My research focuses on using Neotropical study systems and novel analytical and field methods to evaluate current ideas in behavioral and evolutionary biology. I am particularly interested in the vocal behavior of hummingbirds and the new insights for our understanding of animal vocal learning that can be derived from this fascinating taxon. I recently co-authored two studies on hummingbird behavior, derived from my Ph.D. research, showing for the first time that 1) their bills have adapted to serve as weapons in agonistic encounters and 2) hummingbirds exhibit open-ended vocal learning. I also co-authored a recent study suggesting that vocal learning does not seem to accelerate the evolution of acoustic signals in Neotropical parrots. I plan to continue this research as a postdoctoral associate at the Cornell Lab of Ornithology, evaluating whether cultural transmission can promote signal divergence and clade diversification over evolutionary time.

I have also been involved in the development of computational tools for the analysis of animal vocalizations on the R platform.

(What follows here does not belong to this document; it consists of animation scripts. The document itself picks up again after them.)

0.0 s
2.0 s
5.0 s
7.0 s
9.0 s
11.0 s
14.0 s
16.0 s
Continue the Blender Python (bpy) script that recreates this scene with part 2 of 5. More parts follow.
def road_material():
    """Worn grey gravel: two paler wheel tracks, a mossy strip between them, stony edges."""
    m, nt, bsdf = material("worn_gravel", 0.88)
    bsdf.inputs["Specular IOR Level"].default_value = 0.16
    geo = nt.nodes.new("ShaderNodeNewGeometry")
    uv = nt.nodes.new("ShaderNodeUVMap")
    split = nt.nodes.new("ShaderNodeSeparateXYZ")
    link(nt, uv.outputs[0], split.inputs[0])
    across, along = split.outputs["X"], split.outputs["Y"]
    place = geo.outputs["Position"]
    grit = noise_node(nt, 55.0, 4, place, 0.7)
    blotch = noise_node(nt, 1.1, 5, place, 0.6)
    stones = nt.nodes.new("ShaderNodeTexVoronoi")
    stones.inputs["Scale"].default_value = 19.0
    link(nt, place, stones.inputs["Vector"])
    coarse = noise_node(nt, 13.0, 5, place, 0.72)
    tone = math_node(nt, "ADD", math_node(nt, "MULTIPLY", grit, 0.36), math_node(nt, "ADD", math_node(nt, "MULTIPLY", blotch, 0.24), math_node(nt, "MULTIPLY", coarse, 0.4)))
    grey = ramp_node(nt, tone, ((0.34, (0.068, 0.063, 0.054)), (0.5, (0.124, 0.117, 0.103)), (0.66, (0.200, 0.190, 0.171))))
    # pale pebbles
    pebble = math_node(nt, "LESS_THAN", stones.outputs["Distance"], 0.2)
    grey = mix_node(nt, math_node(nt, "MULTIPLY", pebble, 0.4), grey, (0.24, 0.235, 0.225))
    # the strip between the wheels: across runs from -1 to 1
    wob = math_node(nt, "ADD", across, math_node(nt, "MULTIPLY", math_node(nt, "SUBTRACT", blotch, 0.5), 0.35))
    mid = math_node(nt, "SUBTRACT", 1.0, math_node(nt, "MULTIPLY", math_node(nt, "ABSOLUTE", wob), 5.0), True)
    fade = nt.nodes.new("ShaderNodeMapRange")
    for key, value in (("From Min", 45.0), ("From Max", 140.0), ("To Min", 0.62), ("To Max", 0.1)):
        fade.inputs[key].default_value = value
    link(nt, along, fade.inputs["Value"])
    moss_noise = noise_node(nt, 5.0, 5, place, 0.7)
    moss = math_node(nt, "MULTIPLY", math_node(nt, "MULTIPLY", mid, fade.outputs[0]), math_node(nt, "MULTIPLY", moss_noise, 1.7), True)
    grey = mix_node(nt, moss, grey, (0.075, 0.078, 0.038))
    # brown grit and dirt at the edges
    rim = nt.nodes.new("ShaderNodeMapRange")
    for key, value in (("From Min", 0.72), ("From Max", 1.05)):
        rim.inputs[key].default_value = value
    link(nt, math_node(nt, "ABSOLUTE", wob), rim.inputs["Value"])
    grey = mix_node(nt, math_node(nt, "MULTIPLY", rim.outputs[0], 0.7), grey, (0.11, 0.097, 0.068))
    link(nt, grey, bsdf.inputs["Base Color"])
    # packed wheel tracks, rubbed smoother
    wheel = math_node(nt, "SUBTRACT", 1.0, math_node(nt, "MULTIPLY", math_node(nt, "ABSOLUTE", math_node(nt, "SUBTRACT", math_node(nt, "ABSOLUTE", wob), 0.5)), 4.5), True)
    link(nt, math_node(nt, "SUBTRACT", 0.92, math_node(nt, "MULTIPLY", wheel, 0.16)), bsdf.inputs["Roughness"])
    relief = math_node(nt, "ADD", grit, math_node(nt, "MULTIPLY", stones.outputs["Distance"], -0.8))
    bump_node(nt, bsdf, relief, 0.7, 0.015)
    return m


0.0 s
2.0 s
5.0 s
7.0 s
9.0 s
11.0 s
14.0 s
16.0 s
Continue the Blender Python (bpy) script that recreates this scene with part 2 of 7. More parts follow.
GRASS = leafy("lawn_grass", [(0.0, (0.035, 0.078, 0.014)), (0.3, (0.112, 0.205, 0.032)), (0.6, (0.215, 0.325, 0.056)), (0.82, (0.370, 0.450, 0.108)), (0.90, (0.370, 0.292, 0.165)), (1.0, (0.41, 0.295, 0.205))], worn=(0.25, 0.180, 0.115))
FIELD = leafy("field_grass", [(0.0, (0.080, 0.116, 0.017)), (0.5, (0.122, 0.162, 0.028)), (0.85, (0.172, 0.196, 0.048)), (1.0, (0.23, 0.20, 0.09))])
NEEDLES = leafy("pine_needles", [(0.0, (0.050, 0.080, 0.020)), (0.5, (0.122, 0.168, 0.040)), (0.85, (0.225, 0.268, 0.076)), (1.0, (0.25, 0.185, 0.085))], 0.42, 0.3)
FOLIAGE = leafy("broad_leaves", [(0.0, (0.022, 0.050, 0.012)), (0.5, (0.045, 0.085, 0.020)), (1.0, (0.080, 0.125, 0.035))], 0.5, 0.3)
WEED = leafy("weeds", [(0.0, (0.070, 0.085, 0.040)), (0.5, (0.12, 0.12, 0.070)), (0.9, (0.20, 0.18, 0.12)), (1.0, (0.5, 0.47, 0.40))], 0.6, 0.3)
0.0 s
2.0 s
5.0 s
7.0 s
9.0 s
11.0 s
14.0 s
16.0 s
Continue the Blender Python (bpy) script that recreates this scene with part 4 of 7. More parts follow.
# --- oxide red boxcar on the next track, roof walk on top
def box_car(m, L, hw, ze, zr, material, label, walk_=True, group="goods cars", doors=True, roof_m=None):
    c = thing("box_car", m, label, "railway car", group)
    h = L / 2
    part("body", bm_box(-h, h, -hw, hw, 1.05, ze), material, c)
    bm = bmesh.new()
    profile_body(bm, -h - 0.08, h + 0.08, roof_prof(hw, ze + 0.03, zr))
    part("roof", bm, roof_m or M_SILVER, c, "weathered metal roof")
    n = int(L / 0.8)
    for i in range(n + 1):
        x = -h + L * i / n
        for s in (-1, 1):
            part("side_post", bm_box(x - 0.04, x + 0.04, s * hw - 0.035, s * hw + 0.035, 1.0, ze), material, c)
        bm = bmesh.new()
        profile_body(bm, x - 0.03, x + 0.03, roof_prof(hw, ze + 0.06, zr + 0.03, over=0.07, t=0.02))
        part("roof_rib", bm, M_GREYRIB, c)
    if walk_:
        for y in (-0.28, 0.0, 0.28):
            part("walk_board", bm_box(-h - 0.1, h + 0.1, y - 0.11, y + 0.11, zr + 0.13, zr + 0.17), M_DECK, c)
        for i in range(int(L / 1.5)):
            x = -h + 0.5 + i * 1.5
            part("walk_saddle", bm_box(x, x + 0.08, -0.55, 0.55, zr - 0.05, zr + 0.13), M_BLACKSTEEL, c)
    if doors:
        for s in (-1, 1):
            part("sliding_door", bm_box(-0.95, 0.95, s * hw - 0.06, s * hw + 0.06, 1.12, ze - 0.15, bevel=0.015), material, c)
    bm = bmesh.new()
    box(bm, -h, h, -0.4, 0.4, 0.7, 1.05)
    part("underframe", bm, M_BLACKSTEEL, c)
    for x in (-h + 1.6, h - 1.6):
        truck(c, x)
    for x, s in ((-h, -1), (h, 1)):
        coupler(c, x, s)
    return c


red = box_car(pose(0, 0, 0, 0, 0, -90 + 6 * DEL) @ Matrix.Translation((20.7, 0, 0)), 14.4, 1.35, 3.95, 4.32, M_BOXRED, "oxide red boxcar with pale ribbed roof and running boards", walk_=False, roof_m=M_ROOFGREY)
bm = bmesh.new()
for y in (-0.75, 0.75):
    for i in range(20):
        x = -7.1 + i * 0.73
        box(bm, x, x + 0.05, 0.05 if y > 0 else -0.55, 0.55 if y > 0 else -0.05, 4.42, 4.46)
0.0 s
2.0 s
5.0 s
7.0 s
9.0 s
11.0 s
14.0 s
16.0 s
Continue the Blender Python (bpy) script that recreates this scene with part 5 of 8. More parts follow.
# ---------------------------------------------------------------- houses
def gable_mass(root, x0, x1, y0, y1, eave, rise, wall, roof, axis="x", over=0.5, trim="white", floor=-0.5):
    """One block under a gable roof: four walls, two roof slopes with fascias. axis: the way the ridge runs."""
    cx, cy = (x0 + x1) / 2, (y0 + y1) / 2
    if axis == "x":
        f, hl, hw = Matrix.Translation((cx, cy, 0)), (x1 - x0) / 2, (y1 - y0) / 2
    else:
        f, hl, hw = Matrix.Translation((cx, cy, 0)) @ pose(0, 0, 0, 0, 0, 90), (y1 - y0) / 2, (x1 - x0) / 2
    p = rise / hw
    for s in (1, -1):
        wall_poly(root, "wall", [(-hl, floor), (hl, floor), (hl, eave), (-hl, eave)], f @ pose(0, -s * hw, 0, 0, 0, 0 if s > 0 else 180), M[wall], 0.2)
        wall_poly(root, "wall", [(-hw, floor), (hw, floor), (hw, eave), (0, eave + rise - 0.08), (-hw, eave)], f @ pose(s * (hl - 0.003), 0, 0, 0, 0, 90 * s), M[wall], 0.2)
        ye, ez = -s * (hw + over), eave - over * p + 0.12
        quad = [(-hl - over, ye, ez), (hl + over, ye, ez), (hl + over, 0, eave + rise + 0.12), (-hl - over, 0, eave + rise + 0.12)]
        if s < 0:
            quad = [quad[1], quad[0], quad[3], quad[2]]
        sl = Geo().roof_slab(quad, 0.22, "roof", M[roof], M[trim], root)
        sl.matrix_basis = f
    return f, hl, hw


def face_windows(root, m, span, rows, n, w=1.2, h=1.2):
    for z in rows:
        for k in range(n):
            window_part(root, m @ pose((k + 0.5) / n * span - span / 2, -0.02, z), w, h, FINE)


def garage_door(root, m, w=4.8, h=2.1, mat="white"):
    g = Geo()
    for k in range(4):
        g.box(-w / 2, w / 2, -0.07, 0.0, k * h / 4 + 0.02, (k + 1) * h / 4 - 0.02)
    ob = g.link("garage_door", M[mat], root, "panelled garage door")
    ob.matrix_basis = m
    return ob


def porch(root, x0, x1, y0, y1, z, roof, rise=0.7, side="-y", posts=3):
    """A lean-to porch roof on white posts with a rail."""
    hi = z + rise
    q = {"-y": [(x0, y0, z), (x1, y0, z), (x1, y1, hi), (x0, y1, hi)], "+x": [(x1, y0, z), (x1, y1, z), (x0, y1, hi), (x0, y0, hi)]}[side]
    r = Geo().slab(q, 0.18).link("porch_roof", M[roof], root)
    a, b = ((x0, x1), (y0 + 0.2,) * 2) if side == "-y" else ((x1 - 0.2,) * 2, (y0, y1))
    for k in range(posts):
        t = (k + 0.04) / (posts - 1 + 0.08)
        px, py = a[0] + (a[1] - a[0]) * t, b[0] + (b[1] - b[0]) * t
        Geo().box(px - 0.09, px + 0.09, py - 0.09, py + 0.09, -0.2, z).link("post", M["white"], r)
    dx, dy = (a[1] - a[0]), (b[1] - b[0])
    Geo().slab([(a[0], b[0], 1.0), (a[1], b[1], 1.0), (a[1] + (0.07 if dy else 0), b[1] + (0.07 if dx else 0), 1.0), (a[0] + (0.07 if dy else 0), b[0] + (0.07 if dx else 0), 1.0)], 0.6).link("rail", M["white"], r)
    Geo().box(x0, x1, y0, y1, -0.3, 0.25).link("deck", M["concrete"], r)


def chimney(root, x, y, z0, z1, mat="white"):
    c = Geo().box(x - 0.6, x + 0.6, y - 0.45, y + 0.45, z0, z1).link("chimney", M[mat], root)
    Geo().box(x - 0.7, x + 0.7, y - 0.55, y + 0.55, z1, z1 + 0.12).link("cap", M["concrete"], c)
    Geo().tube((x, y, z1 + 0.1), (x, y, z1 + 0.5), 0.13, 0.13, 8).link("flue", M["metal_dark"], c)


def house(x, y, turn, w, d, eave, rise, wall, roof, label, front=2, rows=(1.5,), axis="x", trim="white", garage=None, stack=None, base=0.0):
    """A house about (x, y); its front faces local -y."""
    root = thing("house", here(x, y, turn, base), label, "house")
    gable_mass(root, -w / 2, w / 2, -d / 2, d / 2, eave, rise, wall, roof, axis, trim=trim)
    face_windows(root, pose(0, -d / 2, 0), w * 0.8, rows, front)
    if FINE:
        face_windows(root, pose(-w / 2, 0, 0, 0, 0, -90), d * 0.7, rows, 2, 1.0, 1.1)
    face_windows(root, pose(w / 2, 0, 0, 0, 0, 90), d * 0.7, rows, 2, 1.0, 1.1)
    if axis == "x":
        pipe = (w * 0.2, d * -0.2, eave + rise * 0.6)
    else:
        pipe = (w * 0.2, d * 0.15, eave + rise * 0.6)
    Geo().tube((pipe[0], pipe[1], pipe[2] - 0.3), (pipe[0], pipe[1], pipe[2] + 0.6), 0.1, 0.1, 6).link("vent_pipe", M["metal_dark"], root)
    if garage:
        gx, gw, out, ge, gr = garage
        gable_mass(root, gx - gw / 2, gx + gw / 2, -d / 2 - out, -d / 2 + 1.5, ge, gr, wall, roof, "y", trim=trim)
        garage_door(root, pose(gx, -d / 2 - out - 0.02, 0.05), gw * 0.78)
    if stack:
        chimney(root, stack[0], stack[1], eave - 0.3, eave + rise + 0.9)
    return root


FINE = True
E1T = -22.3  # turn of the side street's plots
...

Grace Smith-Vidaurre and I have made available an R package (warbleR) that provides tools to streamline high-throughput acoustic analysis of animal sounds. Owing to this experience, we have provided training opportunities in animal communication research in regional (Central America) and international conferences.

Dr. Carlos de la RosaCARLOS DE LA ROSA, Ph.D.

Dr. de la Rosa holds a Ph.D. in Aquatic Ecology from the University of Pittsburgh, where he carried out research on resource partitioning among a complex assemblage of freshwater insects. Since then, Dr. de la Rosa’s research has bridged the fields of ecology and taxonomy of aquatic insects, natural resource conservation and management and outreach to citizens about science and conservation.

He has written several books and over 50 articles, papers and field guides in various aspects of science and conservation, as well as given more than a hundred presentations in national and international conferences and meetings. His links to Costa Rica are deep, professionally and personally. “My children grew up in the forested slopes of Volcán Orosí, in Guanacaste, as well as in Monteverde, where they learned to love and appreciate nature, science and reading (they never watch TV, to this day),” he says. “To us, Costa Rica is more than a wonderful place to live and work. It is the home we’re returning to.”

As Director of the La Selva Station, Carlos provides leadership and direction to an important suite of projects and initiatives in research, education, management and outreach.